A this was my second trip to India, I can’t really say I experienced a huge cultural shock, although even on my last day I thought that I was going to go out and get hit by a bus because the traffic here is simply crazy!
You can’t really compile a list about India without listing the reasons why it is known as “Incredible India” throughout the world. For me, the biggest reason isn’t the amazing towering landmarks or the flavorful food, for me, the thing that makes India truly Indian is its people.

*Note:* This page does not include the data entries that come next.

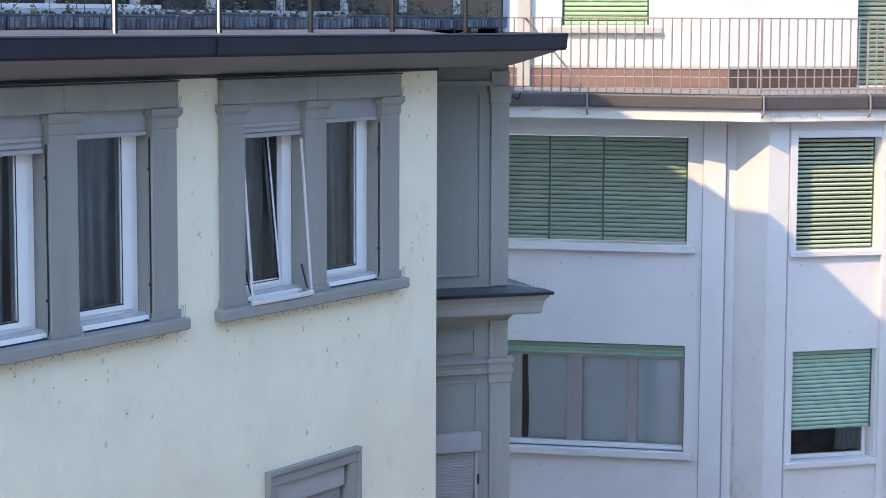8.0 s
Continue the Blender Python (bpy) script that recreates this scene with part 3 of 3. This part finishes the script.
far_window(-3.2, -0.02, ZT - 1.53, ZT - 0.05, 0.16, M_F, ((-2.3, 0.16), (-1.62, 0.20), (-0.83, 0.17)), TAUPE)
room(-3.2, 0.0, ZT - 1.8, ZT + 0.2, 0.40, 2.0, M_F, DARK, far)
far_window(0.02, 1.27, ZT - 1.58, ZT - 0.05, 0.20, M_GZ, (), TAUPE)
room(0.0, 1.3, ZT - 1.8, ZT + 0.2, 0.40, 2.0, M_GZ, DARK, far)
for k, ZT in enumerate(STOREYS[:3]):
    for u in (0.02, 3.12, 6.22):
        far_sill(u, u + 2.45, ZT - 1.55, M_H)
        if (k == 0) or (k == 2 and u == 0.02):
            slatted(u + 0.02, u + 2.43, ZT - 1.53, ZT - 0.02, 0.16, M_H, SLATE if k == 0 else STEEL_SLAT, 0.06 if k == 0 else 0.045, "lowered dark grey slatted shutter")
        else:
            far_window(u + 0.02, u + 2.43, ZT - 1.55, ZT - 0.02, 0.14, M_H, ((u + 0.52, 0.08), (u + 1.36, 0.09)), PVC)
            curtain(u + 1.4, u + 2.3, ZT - 1.5, ZT - 0.05, 0.30, M_H, CURTAIN, 4, 0.03, "white net curtain behind a side window of the corner house")
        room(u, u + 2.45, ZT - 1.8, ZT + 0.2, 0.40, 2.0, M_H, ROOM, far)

# balcony slab along the fronts
OUT, OUT_F = 0.28, 0.45


def ring(inset):
    """The slab's outline, moved inwards."""
    q = [M_F @ Vector((-14, -OUT_F + inset, 0)), M_F @ Vector((-1.39, -OUT_F + inset, 0)), M_G @ Vector((-0.69, -OUT + inset, 0)), M_G @ Vector((0.94, -OUT + 0.05 + inset, 0)), M_G @ Vector((1.85, -OUT + 0.14 + inset, 0)), M_H @ Vector((1.0, -0.70 + inset, 0)), M_H @ Vector((12, -0.70 + inset, 0))]
    return [(p.x, p.y) for p in q]


back = [M_F @ Vector((-14, 6, 0)), M_F @ Vector((0, 6, 0)), M_H @ Vector((12, 6, 0))]
tail = [(p.x, p.y) for p in (back[2], back[1], back[0])]
bm = bmesh.new()
prism(bm, ring(0.03) + tail, 10.765, 10.935)
part("balcony_slab", bm, SLAB, far, "white painted slab edge with rust stains")
bm = bmesh.new()
prism(bm, ring(0.12) + tail, 10.936, 11.13)
part("balcony_deck", bm, DECK, far)
edge = ring(-0.04)
for a, b in zip(edge, edge[1:]):
    a, b = Vector((*a, 0)), Vector((*b, 0))
    m = pose(a.x, a.y, 0, 0, 0, math.degrees(math.atan2(b.y - a.y, b.x - a.x)))
    L = (b - a).length
    bm = bmesh.new()
    box(bm, (0.01, 0.0, 10.93), (L - 0.01, 0.13, 11.115), m, 0.02)
    part("balcony_gutter", bm, BROWN, far, "brown metal gutter along the balcony")

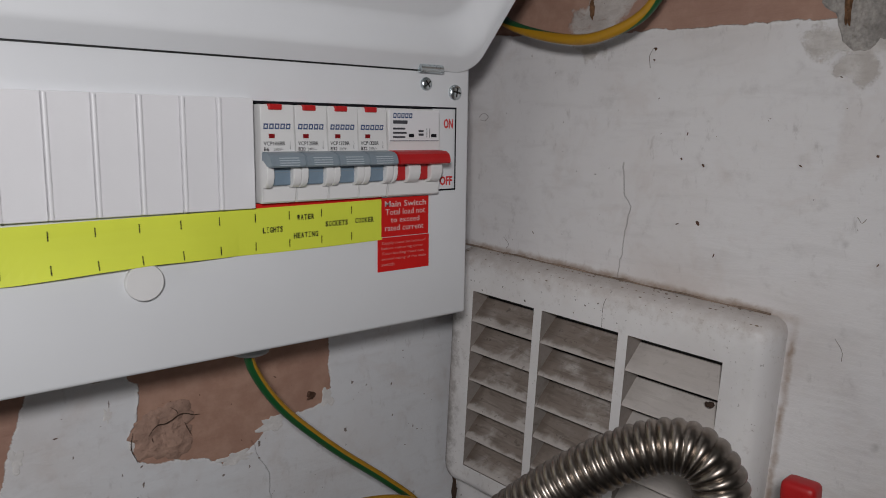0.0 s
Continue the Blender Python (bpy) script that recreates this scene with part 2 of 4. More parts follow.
def grimy_slat_material(name="grimy_slat", grime=1.0):
    """Plastic under smeared brown dust: long wiped streaks, dark clots, one end darker, a paler lower lip."""
    m = bpy.data.materials.new(name)
    m.use_nodes = True
    t = m.node_tree
    b = t.nodes["Principled BSDF"]
    co = t.nodes.new("ShaderNodeTexCoord").outputs["Object"]
    info = t.nodes.new("ShaderNodeObjectInfo")
    sep = t.nodes.new("ShaderNodeSeparateXYZ")
    t.links.new(co, sep.inputs[0])
    shift = t.nodes.new("ShaderNodeVectorMath")
    shift.operation = "ADD"
    t.links.new(co, shift.inputs[0])
    t.links.new(info.outputs["Random"], shift.inputs[1])
    warp = t.nodes.new("ShaderNodeMapping")
    warp.inputs["Scale"].default_value = (0.16, 1.0, 1.0)
    t.links.new(shift.outputs[0], warp.inputs["Vector"])
    v = shift.outputs[0]
    streak = noise_node(t, warp.outputs[0], 300, 3, 0.55, 1.2)
    broad = noise_node(t, warp.outputs[0], 110, 3, 0.6, 0.6)
    blot, clot = noise_node(t, v, 60, 4, 0.6, 0.3), noise_node(t, v, 230, 4, 0.7, 0.4)
    col = mix_color(t, math_node(t, "MULTIPLY", ramp(t, blot, 0.12, 0.52), 0.90 * grime), (0.68, 0.64, 0.61), (0.21, 0.165, 0.135))
    col = mix_color(t, math_node(t, "MULTIPLY", ramp(t, broad, 0.48, 0.66), 0.35 * grime), col, (0.42, 0.37, 0.33))
    col = mix_color(t, math_node(t, "MULTIPLY", ramp(t, streak, 0.46, 0.70), 0.50 * grime), col, (0.12, 0.095, 0.075))
    z = math_node(t, "ADD", sep.outputs[2], math_node(t, "MULTIPLY", math_node(t, "SUBTRACT", blot, 0.5), 0.010))
    x = math_node(t, "ADD", sep.outputs[0], math_node(t, "MULTIPLY", math_node(t, "SUBTRACT", blot, 0.5), 0.030))
    col = mix_color(t, math_node(t, "MULTIPLY", ramp(t, x, 0.001, 0.013, 1, 0), 0.75 * grime), col, (0.13, 0.10, 0.08))
    col = mix_color(t, ramp(t, z, 0.0012, 0.0042, 0.80, 0.0), col, (0.56, 0.52, 0.49))
    col = mix_color(t, math_node(t, "MULTIPLY", ramp(t, clot, 0.60, 0.68), 0.6 * grime), col, (0.09, 0.07, 0.06))
    t.links.new(col, b.inputs["Base Color"])
    b.inputs["Roughness"].default_value = 0.7
    add_bump(t, b, streak, 0.3, 0.0004)
    return m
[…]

In India, you experience all sorts of social approaches, you can be swindled by a dishonest auto driver, you can be warmly greeted by a child on the street, you can be dragged into an intense conversation with a complete stranger or even be shown around town absolutely for free, as was the case for us when we visited beautiful Mysore. In all of these situations you always think the same thing: “My, what a peculiar country this is!” And India is in fact a world in its own, a colorful, unforgettable place where you always want to get away from while you’re there but where you always want to go back when you leave.
Enough with the description of this incredible, sometimes surreal, country, let’s now focus on the reason that brought me to this special corner on Earth: volunteer work. I chose India to work because it was a country that was familiar to me and I knew that whatever happened, the people here would always make me feel at home. It was also a prime choice because of all of the countries that I’ve visited, it was the one that seemed to need the most help.
And here an important part of my stay in India came into play: SCEAD Foundation. Seeing as I came to India wanting to become involved with child education, the foundation was quick to associate me with a government school near Yedyur Lake where I taught basic conversational English. Parallel to that, I gave out some General Knowledge classes at a private school in Jayanagar and helped up with the organization and setup of several events, such as World Population Day, a “Save Girl Child” photography exhibition raising awareness on the topic of female infanticide and an exhibition for Hiroshima Day on the dangers of nuclear weapons.
I loved doing volunteer work for SCEAD because this NGO always gave me the freedom to do what I needed to do, what I thought was best. I was totally independent in the planning of my classes and all the ideas that I had for the school events were gladly welcomed. I also got to meet a lot of people, local and foreign, through my experience with this particular organization. This interaction with different individuals, who shared their distinct opinions and thoughts on a myriad of topics, really enlightened me on the cultural diversity of our planet.
I am shocked at what I know now about myself: me, someone who formerly didn’t care much about children, am now certain that I am never going to forget the young eyes that during these 6 weeks stared in awe and amazement at the mere of fact of me being a foreigner, these young faces so vivacious and eager to learn that they seem to have come out of a movie.